Par la suite j'ai essayé d'appliquer dans ma vie des changements. Ainsi, six ans après le stage, je recevais chez moi une jolie fille. Comme elle est restée tard, elle a dormi sur le sol, sur un matelas près de mon lit. Le matin, nous avons commencé à échanger des caresses. Et là, je me suis dit expérimentalement : « les problèmes paraissent arriver avec l'acte sexuel. Je vais éviter celui-ci. » C'est ce que j'ai fait. Nous avons passé un moment fort agréable. Il ne s'est pas reproduit durant des années, la jeune fille a évité cela. Puis nous nous sommes revus quelquefois pareillement en caresses. Au final, c'est la jeune fille qui a voulu arrêter les séances de câlins. Formatée par une société machiste et baiseuse, elle voulait que le petit oiseau se mette dans le trou. Et parvenir comme ça à une relation ainsi institutionnalisée à travers le « mariage-baise ». On baise, donc on est « ensemble », et adieu la « solitude » !

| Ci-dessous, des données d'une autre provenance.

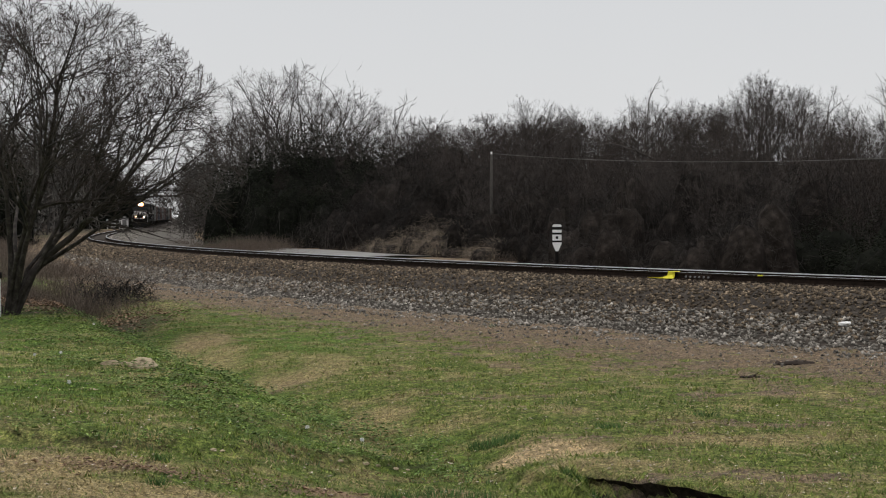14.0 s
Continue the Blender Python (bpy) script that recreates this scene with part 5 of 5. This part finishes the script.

Beaucoup d'aberrations dans les relations humaines ont pour origine des comportements erronés fruit des conditionnements reçus. S'en émanciper paraît une piste des plus prometteuses pour arriver à se sentir bien sans faire de mal aux autres. C'est à travers la vie, pas à travers les discours, que si nous le voulons, nous nous changeons. Nous nous améliorons et améliorons d'amour notre monde.